Star striped movies preside more or less over all the sections, starting with the Competition where, in addition to the aforementioned Netflix titles, “First Man” by Damien Chazelle, starring Ryan Gosling as the first man on the moon, has the honor of opening play, whereas out of competition we have the umpteenth remake of “A Star is Born”, this time starring Lady Gaga and Bradley Cooper, the latter also making his directing debut.
However there are also many hallowed European filmmakers, most of whom are already Cannes Film Festival favorites: we will be astounded by Jacques Audiard who has filmed a western – “The Sisters Brothers” – in Spain and Romania (although the cast is American, presided over by Joaquin Phoenix), or allow ourselves to be led by Olivier Assayas’s light dramedy “Doubles Vies”, or discover the history enthusiast in Mike Leigh who recounts one of the most violent episodes of 19th century England in his impressive “Peterloo” or travel to the dawn of the XVIII century and develop a passion for court intrigue in the reign of Queen Anne of England as told by Yorgos Lanthimos in “The Favorite”; or once again savor the disturbing atmospheres of Florian Henckel von Donnersmarck (who won an Oscar for “The Lives of Others”) in “Werk ohne Autor”: three periods of German history filtered through the life of the artist Kurt Barnert (played by Tom Schilling).
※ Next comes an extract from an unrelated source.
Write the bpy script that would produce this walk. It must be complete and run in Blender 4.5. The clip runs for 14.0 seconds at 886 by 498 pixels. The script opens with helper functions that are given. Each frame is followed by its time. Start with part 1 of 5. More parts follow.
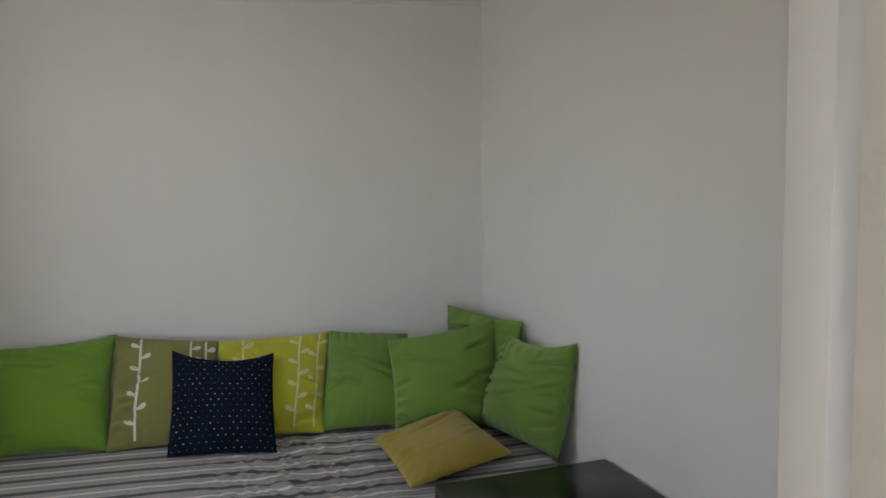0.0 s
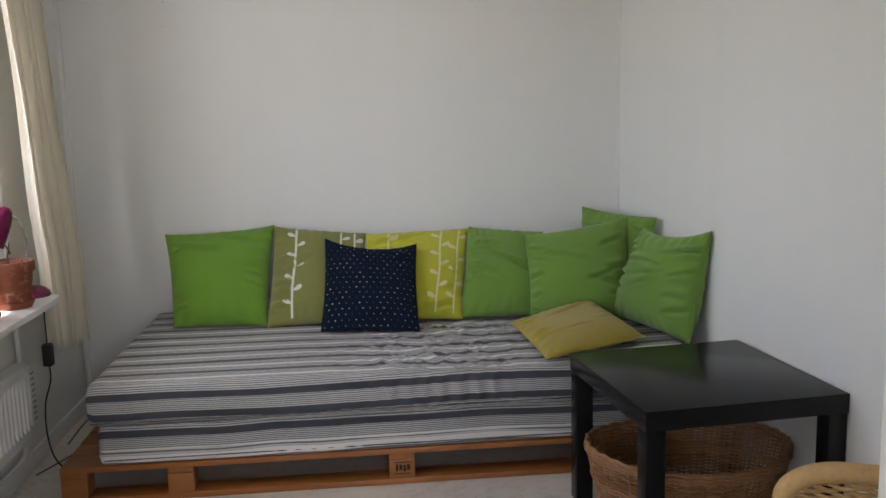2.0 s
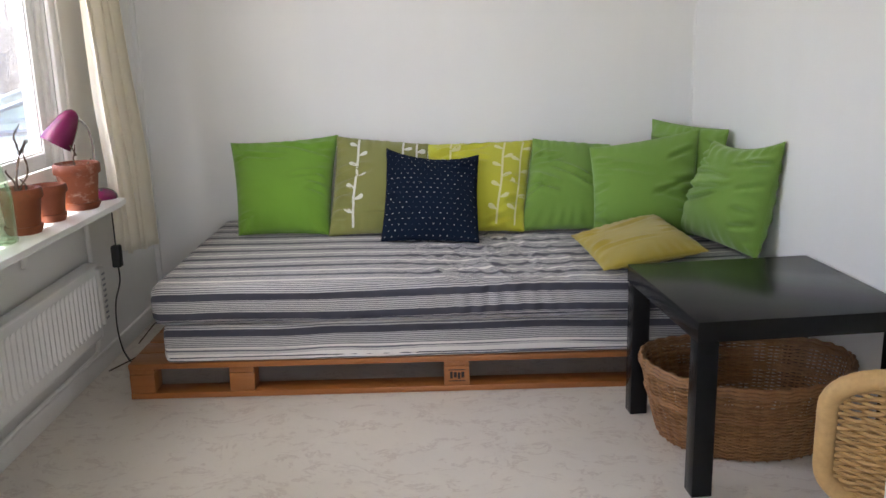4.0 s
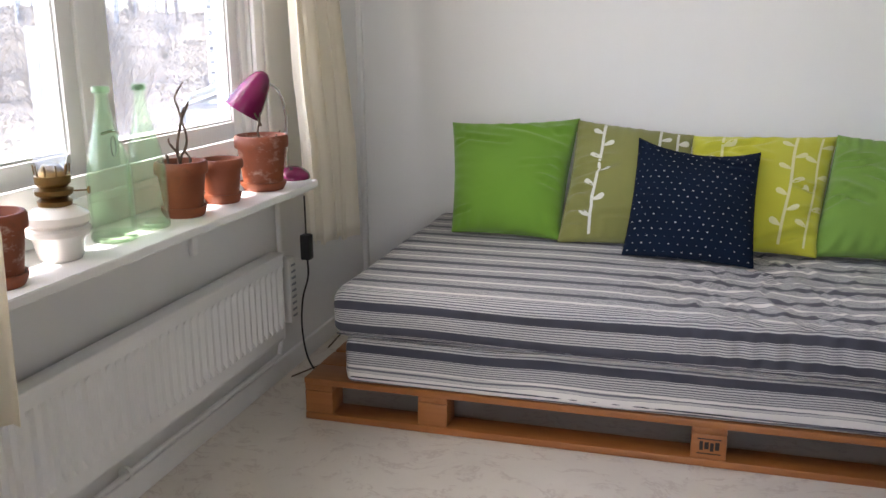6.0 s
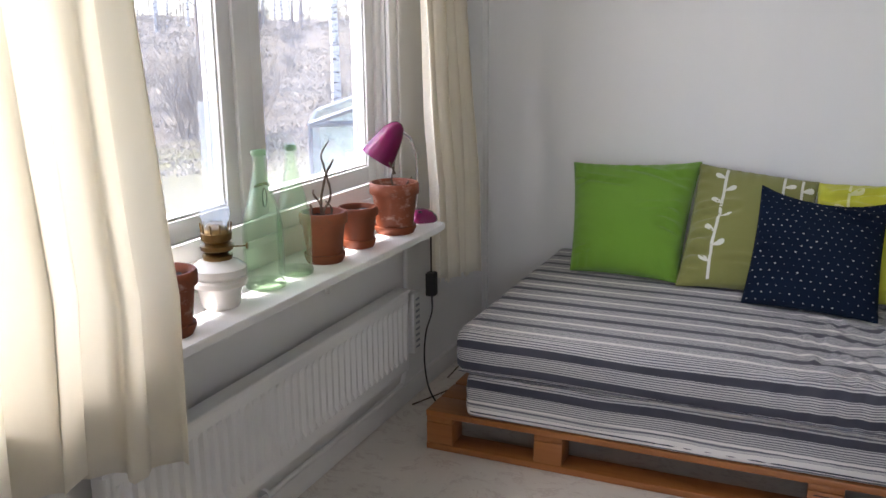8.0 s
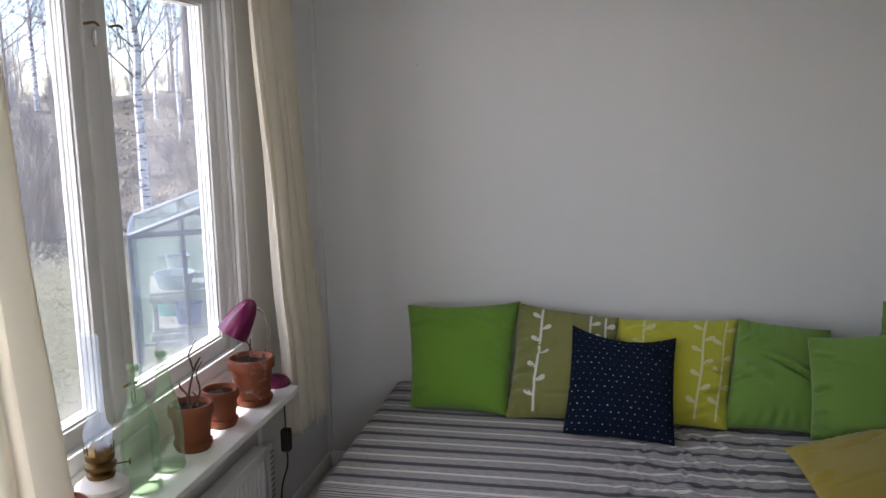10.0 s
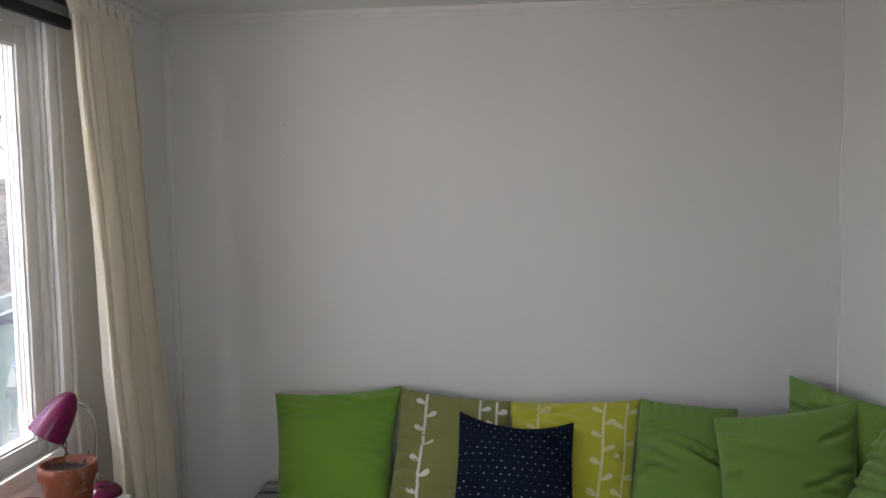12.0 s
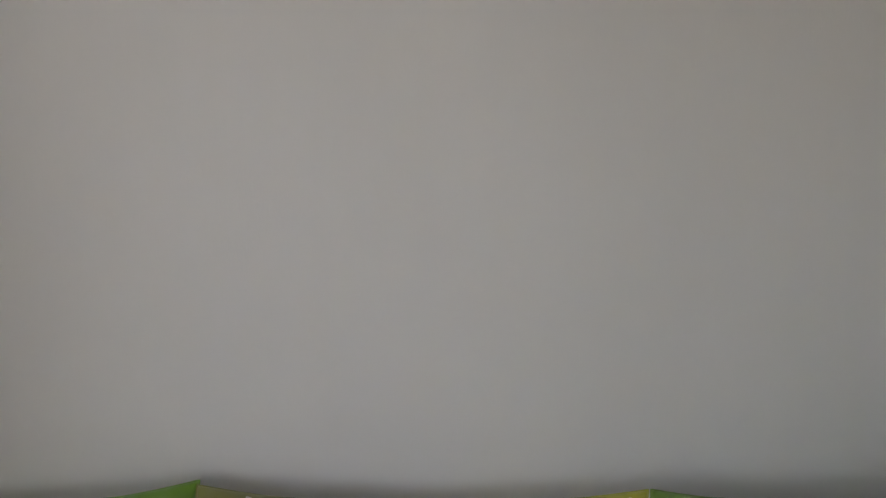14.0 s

The world of art inspires another two movies: “At Eternity’s Gate” by Julian Schnabel with Willem Dafoe as Van Gogh (in Competition), and “The Stolen Caravaggio” by Roberto Andò (Out of Competition), about the episode of the Caravaggio stolen in Palermo in the 1980s.
Italian cinema, no longer the center of attention at the Festival, still enjoys a prestigious and certainly not a provincial presence.
It is well placed in the Competition with stories and filmmakers from international cinema.
Luca Guadagnino takes on the horror genre in the remake “Suspiria” (the cast features Dakota Johnson), Roberto Minervini, a native of Fermo transplanted to the United States returns with the language he finds most congenial, that of documentaries, and takes a look at the topic of racism in the United States with “What You Gonna Do When the World’s On Fire?”.
And while Mario Martone concludes his trilogy on utopia with “Capri-Revolution” (also in competition), Neapolitan creativity is showcased once again with the special screening of an episode of the television series by Saverio Costanzo based on the novel by Elena Ferrante “My Brilliant Friend”, enabling Barbera to “broaden his outlook” beyond the bounda- ries of cinema.
With six Oscar winners (Damien Chazelle, Ethan and Joel Coen, Alfonso Cuaron, Errol Morris, Frederick Wiseman and Laslo Nemes), three Golden Lions (Mike Leigh, Tsai Ming Liang and Zhang Yimou) and a shower of international stars (in addition to the actors already cited we have Juliette Binoche, Liam Neeson, Tom Waits, Natalie Portman, Rachel Weisz, Tilda Swinton, Mel Gibbson, Emma Stone, Emmanuelle Seigner and Luis Garrel; while Vanessa Redgrave and David Cronenberg will collect their Career Golden Lions), Venezia 75 will be remembered as an exceptional edition; an edition “without confines”, in fact, to paraphrase the name of one of the sections that this year has been changed from the reassuring Cinema Giardino to Sconfini.
With regard to Sconfini,which will be presenting an “extended cut” (189 minute) version of “The Tree of life” by Terence Malik, there is evidently a paradox. It has the highest percentage of Italian movies: four out of the eight making up the section. These are: “The Anarchist Banker”, Giulio Base’s big screen adaptation of the eponymous novel by Ferdinando Pessoa, “Il ragazzo più felice del mondo”, the story of a serial fan of the cartoonist GIPI, “Arrivederci Saigon” by Wilma Labate, the all-female memories of an extraordinary musical tour of Vietnam in ’68 during the war (and on the wrong side), and “Camorra”, a film that consists of historical archive footage made by Francesco Patierno using Rai Teche material.